Moroccans Face Visa Hurdles: Unofficial Brokers Exploit French Application Process

– byPrince@Bladi · 2 min read
Moroccans Face Visa Hurdles: Unofficial Brokers Exploit French Application Process

Moroccans are often forced to go through intermediaries to get an appointment to apply for a visa to France. The phenomenon is well known to the French authorities who claim to fight it "with determination".

Badr (pseudonym), 30, living in Marrakech, had to pay around fifteen euros to an intermediary to obtain a visa to attend his sister’s wedding in France last summer. "It’s impossible to find an appointment on TLS Contact (the service provider designated to manage visa applications from Morocco and 13 other countries, editor’s note) or you have to stop working to stay connected all day," testifies this computer engineer to BFMTV.

The intermediary advised him to add a few supporting documents to the file, including an invitation letter from his sister, copies of his passport, tax return and pay slips.

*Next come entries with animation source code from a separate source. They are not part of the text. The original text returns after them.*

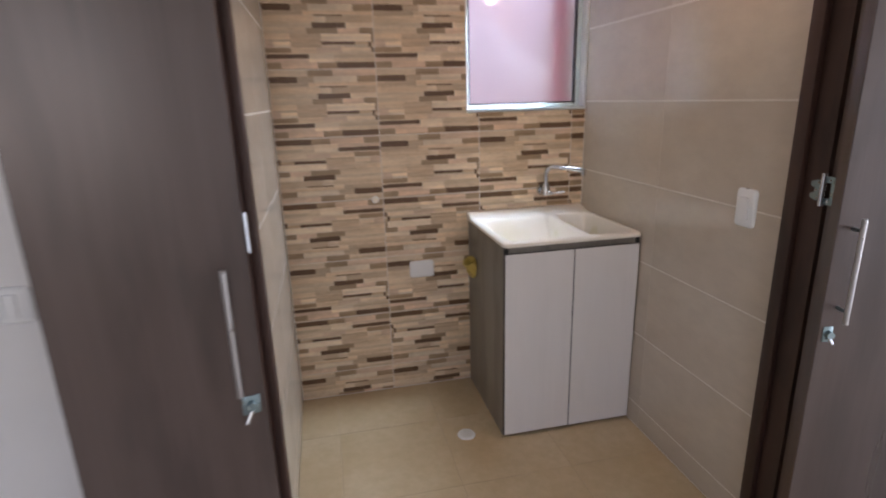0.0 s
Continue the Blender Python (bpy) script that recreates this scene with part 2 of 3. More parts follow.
structure("wall_front_room_east", we, WHITE)
ws = bmesh.new()
add_box(ws, (-2.1, -2.9, 0), (-0.95, -2.8, ZC))
add_box(ws, (0.25, -2.9, 0), (3.3, -2.8, ZC))
add_box(ws, (-0.95, -2.9, 0), (0.25, -2.8, 0.93))
add_box(ws, (-0.95, -2.9, 2.17), (0.25, -2.8, ZC))
structure("wall_front_room_south", ws, WHITE)

structure("trim", box((XL, YB - 0.0025, ZS - 0.010), (XR, YB + 0.001, ZS - 0.0002), 0.001, 1), WHITE, "white sealant line under the beam")
structure("trim_side", box((XL - 0.001, YS, ZS - 0.007), (XL + 0.0025, YB - 0.003, ZS - 0.0002), 0.001, 1), WHITE, "white sealant line under the beam")

# ---- light well behind the window ----
structure("backdrop_wall", box((-0.6, 3.95, -0.5), (2.2, 4.05, 2.7)), PLASTER, "pale pink plaster wall of the light well")
structure("backdrop_post", rod((1.345, 2.86, -0.5), (1.345, 2.86, 2.6), 0.045), RED, "red painted downpipe in the light well")
structure("backdrop_side", box((1.52, YB + 0.15, -0.5), (1.62, 3.45, 1.95)), SAND, "beige plaster side of the light well")

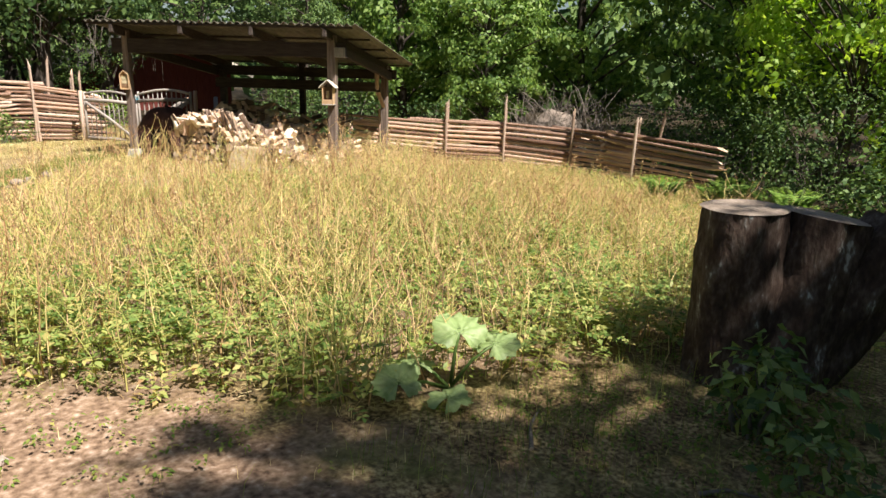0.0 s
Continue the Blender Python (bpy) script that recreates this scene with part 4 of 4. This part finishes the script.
def bush(name, balls, n, leaf, mat, seed, label, twigs=30, droop=0.35, base=None, depth=0.4, rough=0.16, near_leaf=True, blossoms=0, group="", holes=0.4):
    """A shrub as leaves over and within a lumpy hull of balls (x, y, z, r), with branches inside."""
    rng = np.random.default_rng(seed)
    bx, by = base if base else (balls[0][0], balls[0][1])
    bz = g1(bx, by)
    t = thing(name, bx, by, bz, 0, label, "bush", group)
    B = np.array(balls, float) - [bx, by, 0, 0]
    w = B[:, 3] ** 2
    k = rng.choice(len(B), n * 3, p=w / w.sum())
    d = unit(rng.normal(size=(len(k), 3)))
    lump = 1 + rough * (np.sin(d[:, 0] * 9 + k * 2.0) * np.sin(d[:, 1] * 8 + k) + np.sin(d[:, 2] * 11 + k))
    rr = B[k, 3] * lump * (1 - depth * rng.uniform(0, 1, len(k)) ** 2.2)
    at = B[k, :3] + d * rr[:, None]
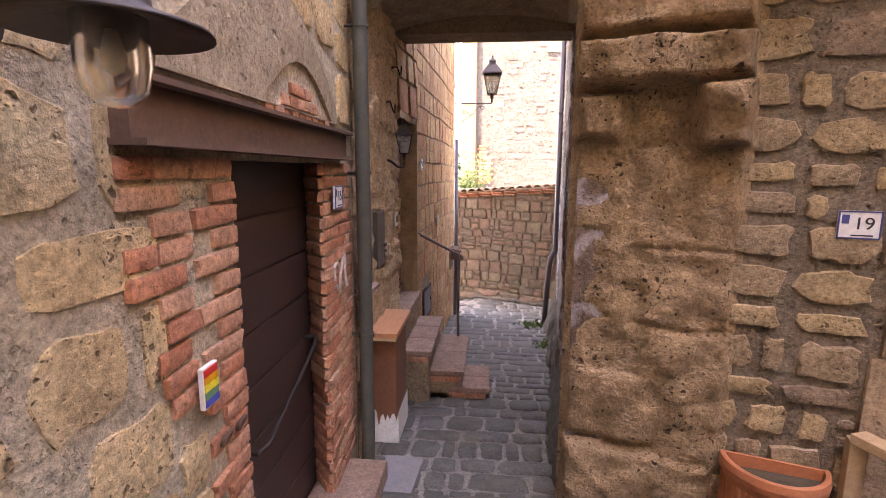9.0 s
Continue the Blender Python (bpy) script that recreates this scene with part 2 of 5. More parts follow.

But all that will have been in vain, because France has decided, since September 2021, to halve the number of visas granted to Moroccan nationals. Badr’s visa application was therefore refused. Beyond this political measure, the overload of the TLS Contact platform also makes it difficult to obtain an appointment to submit the file.

This situation has benefited intermediaries who have stormed the available appointments to resell them on the "black market", for several hundred euros, denounces Youssef El Idrissi El Hassani, the president of the Franco-Moroccan Association for Human Rights (AFMDH). "How is it that intermediaries manage to get these appointments and not the citizens?" he wonders, alerting the French Ministry of the Interior to this breach of access to rights.

For its part, the Ministry of the Interior claims to fight "with determination against the phenomenon of malicious capture of online appointments". However, the phenomenon is rampant. Moroccans pay an average of 50 to 100 dirhams (5 to 10 euros) or even "up to 2,500 dirhams (250 euros) for a visa appointment," confides an intermediary. Moroccan nationals also have to pay a service fee of 33.5 euros to the TLS operator, which leads some to pay twice for the same service.